++++ Entries supplied

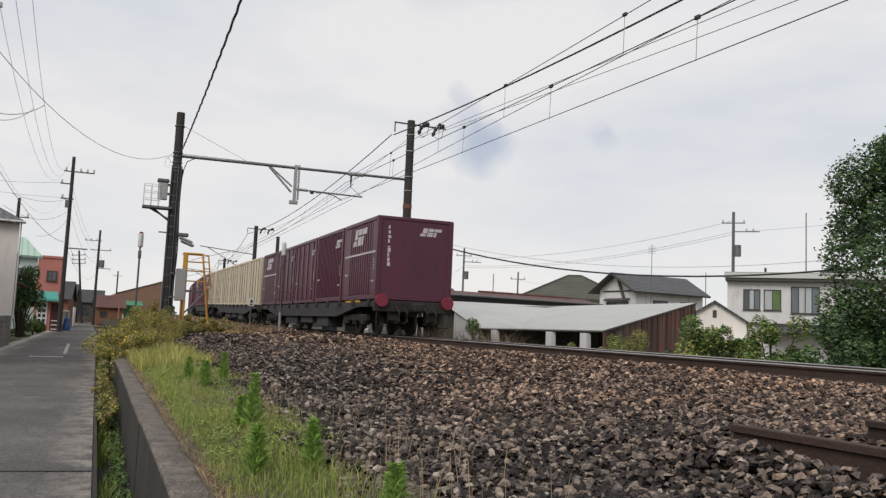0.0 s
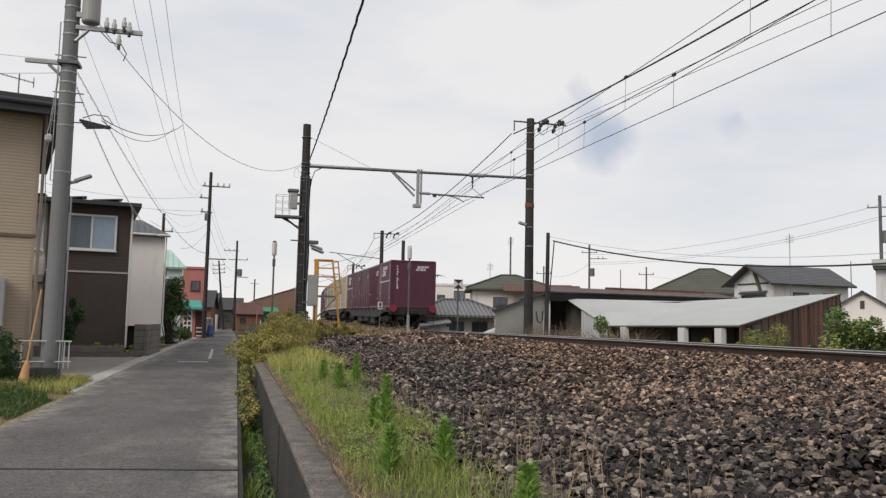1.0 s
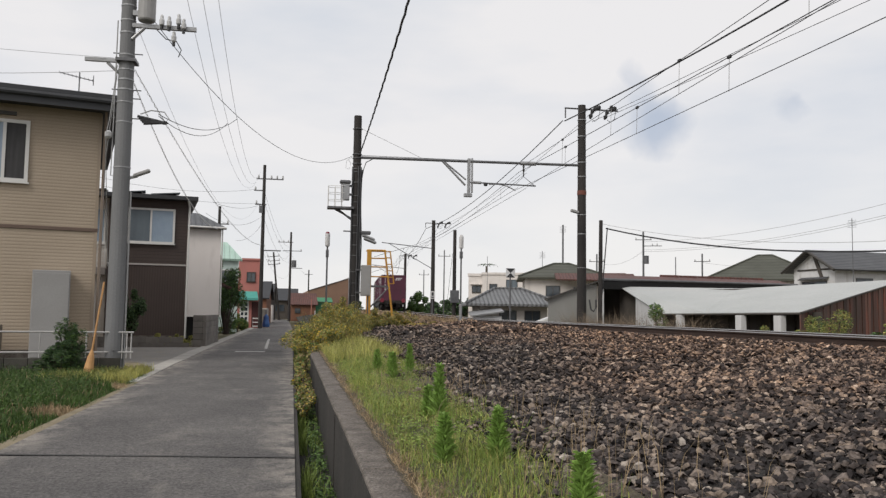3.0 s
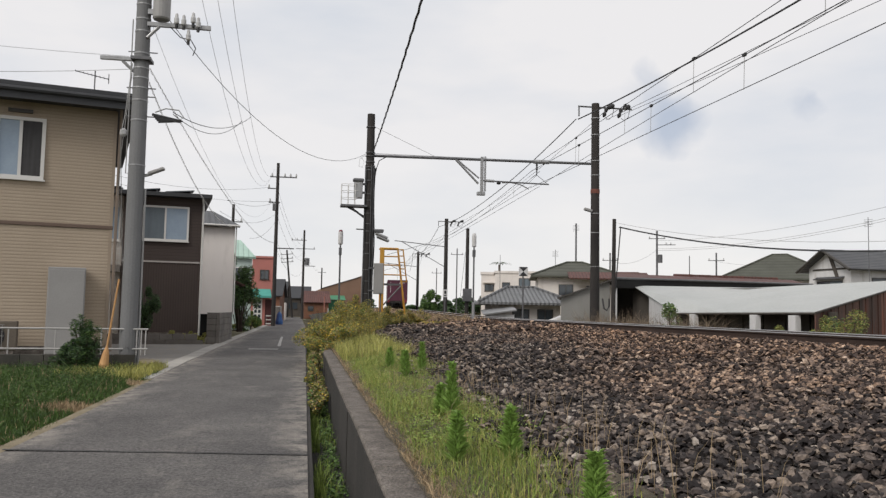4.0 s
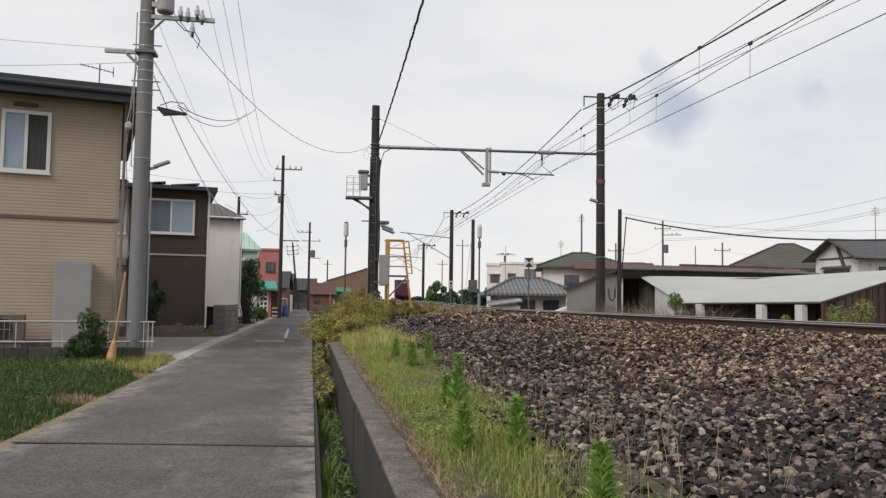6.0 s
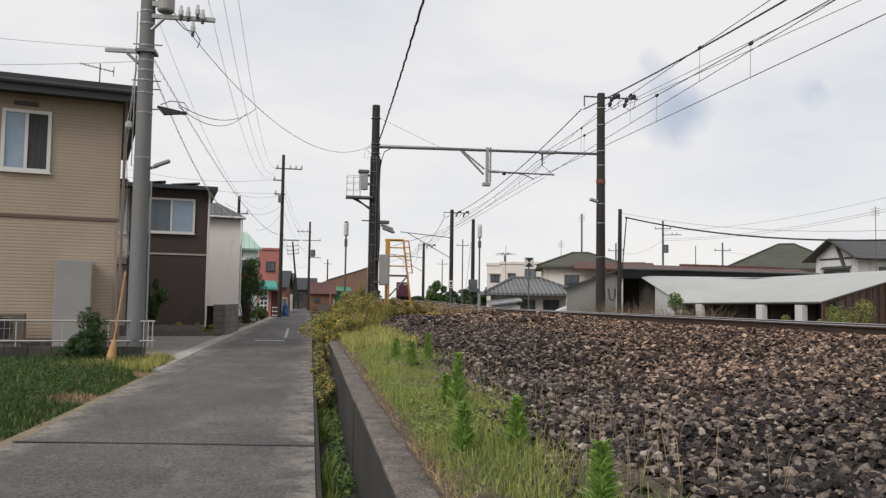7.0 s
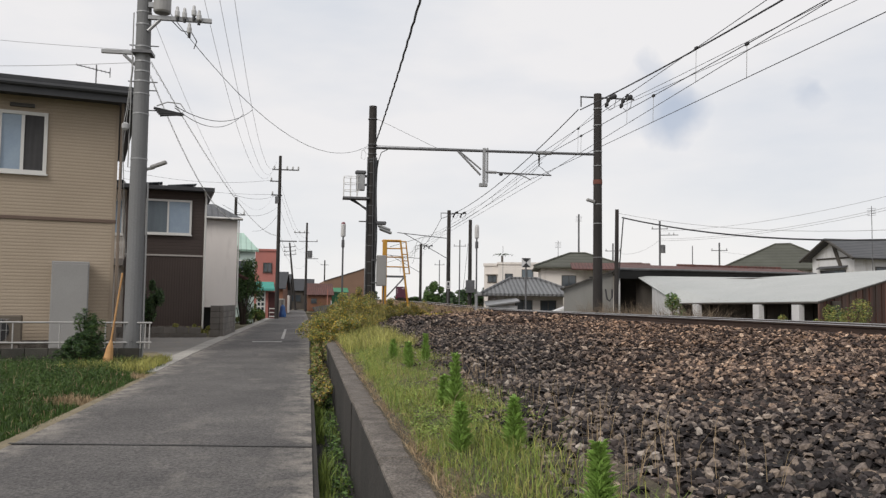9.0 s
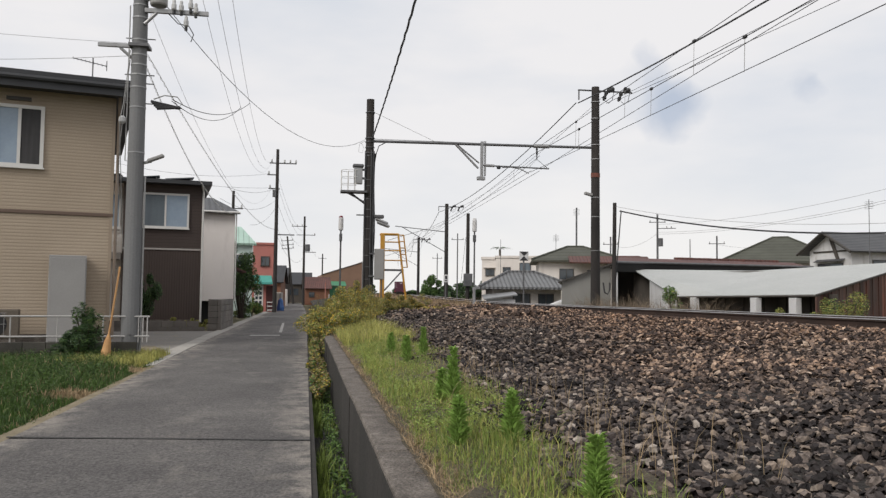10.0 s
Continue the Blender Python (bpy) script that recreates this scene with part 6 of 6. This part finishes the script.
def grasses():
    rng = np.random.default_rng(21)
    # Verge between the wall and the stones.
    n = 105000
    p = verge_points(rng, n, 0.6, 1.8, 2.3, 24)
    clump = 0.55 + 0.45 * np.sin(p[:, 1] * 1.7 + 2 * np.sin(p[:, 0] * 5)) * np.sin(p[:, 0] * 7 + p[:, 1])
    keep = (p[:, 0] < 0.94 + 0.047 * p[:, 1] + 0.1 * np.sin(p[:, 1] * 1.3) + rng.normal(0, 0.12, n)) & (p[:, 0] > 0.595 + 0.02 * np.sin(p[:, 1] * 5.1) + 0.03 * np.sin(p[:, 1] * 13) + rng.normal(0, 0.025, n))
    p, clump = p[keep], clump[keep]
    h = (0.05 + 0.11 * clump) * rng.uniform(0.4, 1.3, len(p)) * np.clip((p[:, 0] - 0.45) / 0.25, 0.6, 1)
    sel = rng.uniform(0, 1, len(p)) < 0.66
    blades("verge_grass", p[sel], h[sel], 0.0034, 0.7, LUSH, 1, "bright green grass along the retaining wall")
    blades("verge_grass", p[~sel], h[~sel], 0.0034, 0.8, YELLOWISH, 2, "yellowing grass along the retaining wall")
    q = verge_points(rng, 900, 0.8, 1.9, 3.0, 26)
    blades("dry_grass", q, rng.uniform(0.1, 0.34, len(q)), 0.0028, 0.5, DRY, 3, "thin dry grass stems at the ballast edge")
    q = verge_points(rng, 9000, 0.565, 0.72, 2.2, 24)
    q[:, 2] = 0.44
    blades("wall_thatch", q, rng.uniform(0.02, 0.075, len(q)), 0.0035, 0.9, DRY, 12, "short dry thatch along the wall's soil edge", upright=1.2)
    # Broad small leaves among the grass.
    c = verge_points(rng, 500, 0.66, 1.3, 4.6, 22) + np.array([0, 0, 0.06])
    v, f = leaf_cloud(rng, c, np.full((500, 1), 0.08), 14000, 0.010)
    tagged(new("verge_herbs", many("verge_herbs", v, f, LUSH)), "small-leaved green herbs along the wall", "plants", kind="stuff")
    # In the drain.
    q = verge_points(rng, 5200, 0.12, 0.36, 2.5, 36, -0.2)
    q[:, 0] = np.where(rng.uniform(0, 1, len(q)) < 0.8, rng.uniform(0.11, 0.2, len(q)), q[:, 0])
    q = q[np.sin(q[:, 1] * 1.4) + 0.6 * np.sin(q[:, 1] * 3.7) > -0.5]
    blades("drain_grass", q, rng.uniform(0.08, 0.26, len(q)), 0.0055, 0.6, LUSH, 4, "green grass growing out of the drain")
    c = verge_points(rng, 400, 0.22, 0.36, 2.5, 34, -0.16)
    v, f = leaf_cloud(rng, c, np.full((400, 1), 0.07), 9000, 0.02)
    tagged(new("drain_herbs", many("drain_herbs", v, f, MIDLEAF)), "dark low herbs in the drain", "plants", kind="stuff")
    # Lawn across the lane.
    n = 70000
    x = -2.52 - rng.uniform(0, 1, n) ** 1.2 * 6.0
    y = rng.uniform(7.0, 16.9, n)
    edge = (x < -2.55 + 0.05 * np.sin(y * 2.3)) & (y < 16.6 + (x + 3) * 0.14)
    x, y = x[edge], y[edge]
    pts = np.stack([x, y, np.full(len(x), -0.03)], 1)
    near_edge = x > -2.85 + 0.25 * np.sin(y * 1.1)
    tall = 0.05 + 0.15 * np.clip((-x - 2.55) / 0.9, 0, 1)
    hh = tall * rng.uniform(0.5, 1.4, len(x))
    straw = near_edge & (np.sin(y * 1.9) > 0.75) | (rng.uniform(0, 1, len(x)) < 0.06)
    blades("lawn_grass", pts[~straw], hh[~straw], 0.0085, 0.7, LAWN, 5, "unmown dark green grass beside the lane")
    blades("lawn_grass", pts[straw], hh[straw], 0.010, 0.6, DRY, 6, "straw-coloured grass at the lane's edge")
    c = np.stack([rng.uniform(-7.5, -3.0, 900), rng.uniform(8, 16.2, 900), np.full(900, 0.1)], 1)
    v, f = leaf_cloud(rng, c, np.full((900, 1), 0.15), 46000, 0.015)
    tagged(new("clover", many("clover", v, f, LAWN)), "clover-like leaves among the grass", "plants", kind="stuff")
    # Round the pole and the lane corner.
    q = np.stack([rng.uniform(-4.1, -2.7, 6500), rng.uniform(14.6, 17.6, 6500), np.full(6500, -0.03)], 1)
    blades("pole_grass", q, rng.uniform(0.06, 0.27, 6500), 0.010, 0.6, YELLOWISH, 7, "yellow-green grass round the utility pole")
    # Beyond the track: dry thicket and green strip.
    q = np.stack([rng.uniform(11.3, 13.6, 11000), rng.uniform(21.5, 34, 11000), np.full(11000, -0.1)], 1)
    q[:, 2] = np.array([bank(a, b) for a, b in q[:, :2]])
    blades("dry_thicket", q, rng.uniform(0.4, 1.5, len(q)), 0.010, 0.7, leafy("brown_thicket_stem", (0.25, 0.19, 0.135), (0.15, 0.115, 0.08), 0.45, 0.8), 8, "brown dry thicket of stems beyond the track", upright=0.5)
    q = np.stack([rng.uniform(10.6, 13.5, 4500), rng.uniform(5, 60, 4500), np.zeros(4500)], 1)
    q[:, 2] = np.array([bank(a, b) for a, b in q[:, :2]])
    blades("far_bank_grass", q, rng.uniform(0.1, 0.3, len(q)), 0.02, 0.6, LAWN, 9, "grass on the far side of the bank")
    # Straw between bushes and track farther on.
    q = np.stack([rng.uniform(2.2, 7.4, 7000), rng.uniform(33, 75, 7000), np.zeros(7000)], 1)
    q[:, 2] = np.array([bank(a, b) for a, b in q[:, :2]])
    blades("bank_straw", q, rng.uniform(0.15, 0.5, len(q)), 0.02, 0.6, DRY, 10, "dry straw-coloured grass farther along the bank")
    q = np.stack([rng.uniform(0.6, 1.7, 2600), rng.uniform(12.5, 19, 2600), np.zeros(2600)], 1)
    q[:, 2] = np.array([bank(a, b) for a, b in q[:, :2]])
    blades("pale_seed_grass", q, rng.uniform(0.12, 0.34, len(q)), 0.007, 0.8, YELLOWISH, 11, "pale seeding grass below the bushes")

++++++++
++++ Entries supplied

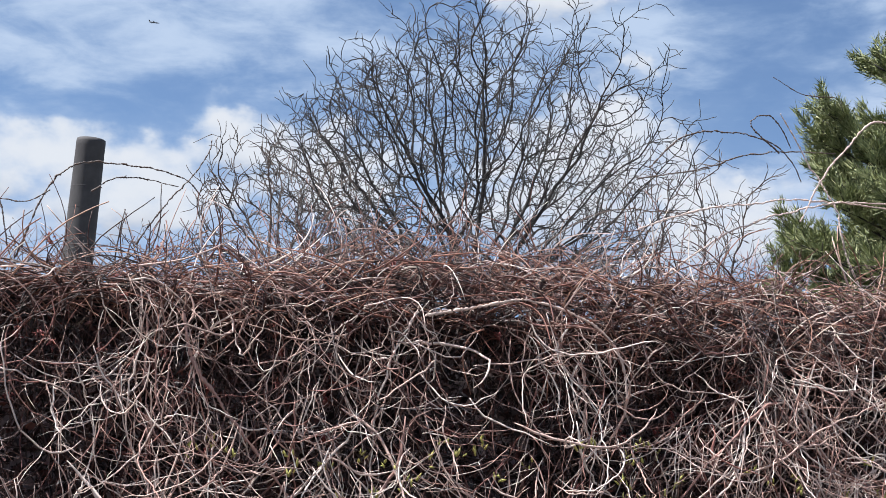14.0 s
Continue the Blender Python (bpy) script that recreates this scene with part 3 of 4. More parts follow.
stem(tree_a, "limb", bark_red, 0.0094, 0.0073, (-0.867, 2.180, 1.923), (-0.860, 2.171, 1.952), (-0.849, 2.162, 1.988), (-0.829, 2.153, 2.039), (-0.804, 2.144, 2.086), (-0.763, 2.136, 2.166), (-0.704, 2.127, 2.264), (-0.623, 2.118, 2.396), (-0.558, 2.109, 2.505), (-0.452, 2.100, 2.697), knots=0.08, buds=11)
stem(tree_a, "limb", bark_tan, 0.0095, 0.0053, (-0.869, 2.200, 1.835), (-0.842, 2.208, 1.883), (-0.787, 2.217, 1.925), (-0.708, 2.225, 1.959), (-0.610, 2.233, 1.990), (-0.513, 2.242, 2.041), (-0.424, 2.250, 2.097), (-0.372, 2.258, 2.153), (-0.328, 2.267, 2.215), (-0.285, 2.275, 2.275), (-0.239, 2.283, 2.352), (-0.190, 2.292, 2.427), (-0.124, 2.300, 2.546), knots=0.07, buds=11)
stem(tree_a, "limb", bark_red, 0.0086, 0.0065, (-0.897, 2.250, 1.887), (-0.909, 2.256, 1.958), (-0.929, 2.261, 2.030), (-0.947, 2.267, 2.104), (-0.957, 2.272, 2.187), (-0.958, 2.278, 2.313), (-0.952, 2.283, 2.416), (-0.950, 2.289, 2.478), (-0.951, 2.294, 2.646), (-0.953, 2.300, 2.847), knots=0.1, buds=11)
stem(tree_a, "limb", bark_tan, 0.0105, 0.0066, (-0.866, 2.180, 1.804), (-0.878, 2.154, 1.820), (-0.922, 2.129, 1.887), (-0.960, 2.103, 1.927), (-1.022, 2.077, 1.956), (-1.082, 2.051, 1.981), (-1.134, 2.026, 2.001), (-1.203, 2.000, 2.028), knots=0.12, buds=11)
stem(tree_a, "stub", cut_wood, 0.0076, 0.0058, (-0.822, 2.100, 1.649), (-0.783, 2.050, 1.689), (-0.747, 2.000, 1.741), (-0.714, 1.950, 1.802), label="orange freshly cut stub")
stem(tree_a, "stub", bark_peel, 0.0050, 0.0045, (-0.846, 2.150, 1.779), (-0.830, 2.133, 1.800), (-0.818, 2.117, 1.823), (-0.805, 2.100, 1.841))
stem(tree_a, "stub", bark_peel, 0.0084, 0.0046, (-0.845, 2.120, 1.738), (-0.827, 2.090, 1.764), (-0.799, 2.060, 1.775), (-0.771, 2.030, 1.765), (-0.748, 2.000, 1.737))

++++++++

• **The exercise**:
Filter the data for the string "this" and copy every line that has it.

• **Exercise result**:
Continue the Blender Python (bpy) script that recreates this scene with part 6 of 6. This part finishes the script.
Continue the Blender Python (bpy) script that recreates this scene with part 3 of 4. More parts follow.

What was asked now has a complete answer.